- [WRITTEN PROBLEM] Repeat, exactly and completely, the material that follows. Omit the pictures.

- [PROVIDED DATA]
++++++++

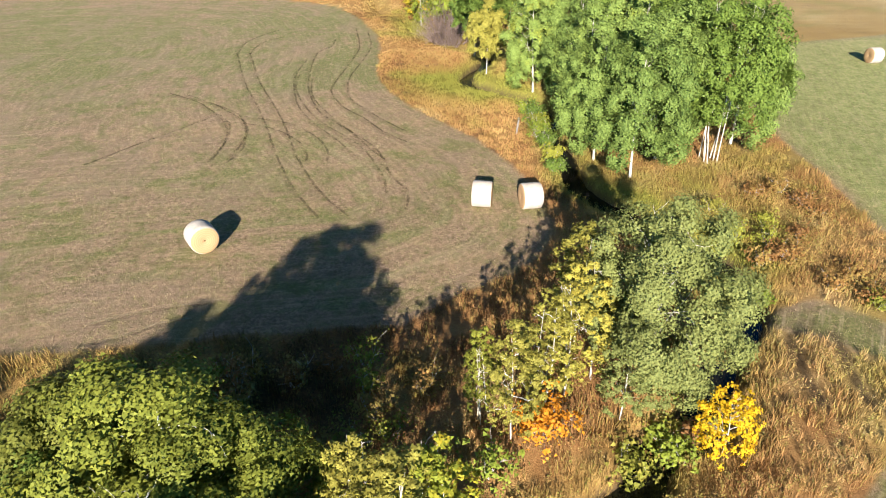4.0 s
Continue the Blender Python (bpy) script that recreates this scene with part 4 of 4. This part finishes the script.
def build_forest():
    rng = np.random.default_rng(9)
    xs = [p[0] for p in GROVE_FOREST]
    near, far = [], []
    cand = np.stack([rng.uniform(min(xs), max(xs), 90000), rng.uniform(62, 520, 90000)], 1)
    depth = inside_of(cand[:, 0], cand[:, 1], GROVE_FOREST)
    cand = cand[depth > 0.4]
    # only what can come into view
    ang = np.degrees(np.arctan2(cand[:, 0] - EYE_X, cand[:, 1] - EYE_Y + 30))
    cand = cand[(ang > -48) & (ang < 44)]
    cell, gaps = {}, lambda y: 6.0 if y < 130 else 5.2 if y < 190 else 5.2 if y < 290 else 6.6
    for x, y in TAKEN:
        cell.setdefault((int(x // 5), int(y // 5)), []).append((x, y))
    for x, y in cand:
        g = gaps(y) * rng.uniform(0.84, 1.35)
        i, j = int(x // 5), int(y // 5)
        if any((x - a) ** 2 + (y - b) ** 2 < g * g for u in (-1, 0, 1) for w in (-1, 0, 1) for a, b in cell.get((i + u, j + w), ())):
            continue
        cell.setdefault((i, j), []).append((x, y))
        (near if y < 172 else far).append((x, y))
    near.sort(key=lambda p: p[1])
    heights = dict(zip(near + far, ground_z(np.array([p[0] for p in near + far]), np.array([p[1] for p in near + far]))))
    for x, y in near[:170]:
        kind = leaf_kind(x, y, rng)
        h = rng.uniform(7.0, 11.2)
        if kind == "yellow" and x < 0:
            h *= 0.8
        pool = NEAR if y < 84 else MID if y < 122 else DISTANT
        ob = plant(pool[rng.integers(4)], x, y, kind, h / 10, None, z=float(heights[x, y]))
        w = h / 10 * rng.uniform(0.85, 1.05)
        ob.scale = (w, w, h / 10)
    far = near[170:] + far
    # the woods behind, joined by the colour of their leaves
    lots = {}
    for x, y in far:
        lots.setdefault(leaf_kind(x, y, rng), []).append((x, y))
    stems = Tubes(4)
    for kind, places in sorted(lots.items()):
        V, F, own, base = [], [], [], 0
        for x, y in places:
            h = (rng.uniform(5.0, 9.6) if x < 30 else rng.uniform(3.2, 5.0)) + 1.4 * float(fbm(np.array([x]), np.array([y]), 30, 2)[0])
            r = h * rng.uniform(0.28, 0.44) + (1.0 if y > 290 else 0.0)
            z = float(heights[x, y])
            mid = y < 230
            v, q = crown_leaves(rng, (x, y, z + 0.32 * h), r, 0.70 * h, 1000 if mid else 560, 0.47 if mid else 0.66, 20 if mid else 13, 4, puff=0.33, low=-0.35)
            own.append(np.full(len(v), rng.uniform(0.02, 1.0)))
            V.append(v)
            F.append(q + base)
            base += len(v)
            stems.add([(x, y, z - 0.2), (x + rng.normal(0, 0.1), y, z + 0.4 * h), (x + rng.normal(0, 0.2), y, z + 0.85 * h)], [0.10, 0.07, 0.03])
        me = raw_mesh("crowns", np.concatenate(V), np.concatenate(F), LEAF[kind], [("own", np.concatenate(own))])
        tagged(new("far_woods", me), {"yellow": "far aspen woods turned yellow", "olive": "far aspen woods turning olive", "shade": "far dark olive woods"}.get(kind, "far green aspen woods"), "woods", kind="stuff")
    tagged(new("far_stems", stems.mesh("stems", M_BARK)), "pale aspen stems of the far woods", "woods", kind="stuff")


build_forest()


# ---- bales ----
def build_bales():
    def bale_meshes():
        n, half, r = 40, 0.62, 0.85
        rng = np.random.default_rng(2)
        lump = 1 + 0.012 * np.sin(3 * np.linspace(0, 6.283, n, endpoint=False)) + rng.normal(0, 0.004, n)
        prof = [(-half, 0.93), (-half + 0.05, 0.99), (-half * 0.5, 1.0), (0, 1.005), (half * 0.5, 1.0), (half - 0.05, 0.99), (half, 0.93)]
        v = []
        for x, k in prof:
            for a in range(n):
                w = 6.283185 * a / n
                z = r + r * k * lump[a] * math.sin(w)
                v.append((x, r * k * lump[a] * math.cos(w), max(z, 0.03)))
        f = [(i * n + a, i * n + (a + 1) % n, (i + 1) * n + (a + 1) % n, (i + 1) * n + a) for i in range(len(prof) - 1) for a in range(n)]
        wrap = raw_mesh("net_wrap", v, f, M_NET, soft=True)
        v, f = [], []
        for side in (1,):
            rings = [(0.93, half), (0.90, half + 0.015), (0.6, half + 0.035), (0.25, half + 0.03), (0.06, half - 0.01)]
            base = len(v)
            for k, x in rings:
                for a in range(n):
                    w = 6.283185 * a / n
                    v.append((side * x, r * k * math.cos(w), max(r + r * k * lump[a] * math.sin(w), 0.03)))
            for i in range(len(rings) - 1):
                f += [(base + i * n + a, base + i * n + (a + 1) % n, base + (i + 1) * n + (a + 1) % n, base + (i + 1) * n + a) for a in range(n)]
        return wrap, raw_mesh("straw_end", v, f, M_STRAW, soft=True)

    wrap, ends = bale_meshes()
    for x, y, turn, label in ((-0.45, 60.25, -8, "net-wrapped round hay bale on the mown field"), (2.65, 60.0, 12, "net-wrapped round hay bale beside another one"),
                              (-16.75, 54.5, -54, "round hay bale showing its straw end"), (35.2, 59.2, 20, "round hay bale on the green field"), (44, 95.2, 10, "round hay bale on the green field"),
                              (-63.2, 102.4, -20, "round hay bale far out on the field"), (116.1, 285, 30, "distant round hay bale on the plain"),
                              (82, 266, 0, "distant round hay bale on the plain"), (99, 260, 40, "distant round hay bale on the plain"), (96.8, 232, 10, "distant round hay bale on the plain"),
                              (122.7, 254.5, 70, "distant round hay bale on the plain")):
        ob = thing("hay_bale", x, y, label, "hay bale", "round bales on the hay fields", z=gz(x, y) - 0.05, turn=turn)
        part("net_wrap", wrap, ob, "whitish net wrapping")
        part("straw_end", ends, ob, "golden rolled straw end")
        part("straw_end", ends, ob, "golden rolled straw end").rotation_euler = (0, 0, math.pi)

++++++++

- [EXERCISE SOLUTION]
4.0 s
Continue the Blender Python (bpy) script that recreates this scene with part 4 of 4. This part finishes the script.
def build_forest():
    rng = np.random.default_rng(9)
    xs = [p[0] for p in GROVE_FOREST]
    near, far = [], []
    cand = np.stack([rng.uniform(min(xs), max(xs), 90000), rng.uniform(62, 520, 90000)], 1)
    depth = inside_of(cand[:, 0], cand[:, 1], GROVE_FOREST)
    cand = cand[depth > 0.4]
    # only what can come into view
    ang = np.degrees(np.arctan2(cand[:, 0] - EYE_X, cand[:, 1] - EYE_Y + 30))
    cand = cand[(ang > -48) & (ang < 44)]
    cell, gaps = {}, lambda y: 6.0 if y < 130 else 5.2 if y < 190 else 5.2 if y < 290 else 6.6
    for x, y in TAKEN:
        cell.setdefault((int(x // 5), int(y // 5)), []).append((x, y))
    for x, y in cand:
        g = gaps(y) * rng.uniform(0.84, 1.35)
        i, j = int(x // 5), int(y // 5)
        if any((x - a) ** 2 + (y - b) ** 2 < g * g for u in (-1, 0, 1) for w in (-1, 0, 1) for a, b in cell.get((i + u, j + w), ())):
            continue
        cell.setdefault((i, j), []).append((x, y))
        (near if y < 172 else far).append((x, y))
    near.sort(key=lambda p: p[1])
    heights = dict(zip(near + far, ground_z(np.array([p[0] for p in near + far]), np.array([p[1] for p in near + far]))))
    for x, y in near[:170]:
        kind = leaf_kind(x, y, rng)
        h = rng.uniform(7.0, 11.2)
        if kind == "yellow" and x < 0:
            h *= 0.8
        pool = NEAR if y < 84 else MID if y < 122 else DISTANT
        ob = plant(pool[rng.integers(4)], x, y, kind, h / 10, None, z=float(heights[x, y]))
        w = h / 10 * rng.uniform(0.85, 1.05)
        ob.scale = (w, w, h / 10)
    far = near[170:] + far
    # the woods behind, joined by the colour of their leaves
    lots = {}
    for x, y in far:
        lots.setdefault(leaf_kind(x, y, rng), []).append((x, y))
    stems = Tubes(4)
    for kind, places in sorted(lots.items()):
        V, F, own, base = [], [], [], 0
        for x, y in places:
            h = (rng.uniform(5.0, 9.6) if x < 30 else rng.uniform(3.2, 5.0)) + 1.4 * float(fbm(np.array([x]), np.array([y]), 30, 2)[0])
            r = h * rng.uniform(0.28, 0.44) + (1.0 if y > 290 else 0.0)
            z = float(heights[x, y])
            mid = y < 230
            v, q = crown_leaves(rng, (x, y, z + 0.32 * h), r, 0.70 * h, 1000 if mid else 560, 0.47 if mid else 0.66, 20 if mid else 13, 4, puff=0.33, low=-0.35)
            own.append(np.full(len(v), rng.uniform(0.02, 1.0)))
            V.append(v)
            F.append(q + base)
            base += len(v)
            stems.add([(x, y, z - 0.2), (x + rng.normal(0, 0.1), y, z + 0.4 * h), (x + rng.normal(0, 0.2), y, z + 0.85 * h)], [0.10, 0.07, 0.03])
        me = raw_mesh("crowns", np.concatenate(V), np.concatenate(F), LEAF[kind], [("own", np.concatenate(own))])
        tagged(new("far_woods", me), {"yellow": "far aspen woods turned yellow", "olive": "far aspen woods turning olive", "shade": "far dark olive woods"}.get(kind, "far green aspen woods"), "woods", kind="stuff")
    tagged(new("far_stems", stems.mesh("stems", M_BARK)), "pale aspen stems of the far woods", "woods", kind="stuff")


build_forest()


# ---- bales ----
def build_bales():
    def bale_meshes():
        n, half, r = 40, 0.62, 0.85
        rng = np.random.default_rng(2)
        lump = 1 + 0.012 * np.sin(3 * np.linspace(0, 6.283, n, endpoint=False)) + rng.normal(0, 0.004, n)
        prof = [(-half, 0.93), (-half + 0.05, 0.99), (-half * 0.5, 1.0), (0, 1.005), (half * 0.5, 1.0), (half - 0.05, 0.99), (half, 0.93)]
        v = []
        for x, k in prof:
            for a in range(n):
                w = 6.283185 * a / n
                z = r + r * k * lump[a] * math.sin(w)
                v.append((x, r * k * lump[a] * math.cos(w), max(z, 0.03)))
        f = [(i * n + a, i * n + (a + 1) % n, (i + 1) * n + (a + 1) % n, (i + 1) * n + a) for i in range(len(prof) - 1) for a in range(n)]
        wrap = raw_mesh("net_wrap", v, f, M_NET, soft=True)
        v, f = [], []
        for side in (1,):
            rings = [(0.93, half), (0.90, half + 0.015), (0.6, half + 0.035), (0.25, half + 0.03), (0.06, half - 0.01)]
            base = len(v)
            for k, x in rings:
                for a in range(n):
                    w = 6.283185 * a / n
                    v.append((side * x, r * k * math.cos(w), max(r + r * k * lump[a] * math.sin(w), 0.03)))
            for i in range(len(rings) - 1):
                f += [(base + i * n + a, base + i * n + (a + 1) % n, base + (i + 1) * n + (a + 1) % n, base + (i + 1) * n + a) for a in range(n)]
        return wrap, raw_mesh("straw_end", v, f, M_STRAW, soft=True)

    wrap, ends = bale_meshes()
    for x, y, turn, label in ((-0.45, 60.25, -8, "net-wrapped round hay bale on the mown field"), (2.65, 60.0, 12, "net-wrapped round hay bale beside another one"),
                              (-16.75, 54.5, -54, "round hay bale showing its straw end"), (35.2, 59.2, 20, "round hay bale on the green field"), (44, 95.2, 10, "round hay bale on the green field"),
                              (-63.2, 102.4, -20, "round hay bale far out on the field"), (116.1, 285, 30, "distant round hay bale on the plain"),
                              (82, 266, 0, "distant round hay bale on the plain"), (99, 260, 40, "distant round hay bale on the plain"), (96.8, 232, 10, "distant round hay bale on the plain"),
                              (122.7, 254.5, 70, "distant round hay bale on the plain")):
        ob = thing("hay_bale", x, y, label, "hay bale", "round bales on the hay fields", z=gz(x, y) - 0.05, turn=turn)
        part("net_wrap", wrap, ob, "whitish net wrapping")
        part("straw_end", ends, ob, "golden rolled straw end")
        part("straw_end", ends, ob, "golden rolled straw end").rotation_euler = (0, 0, math.pi)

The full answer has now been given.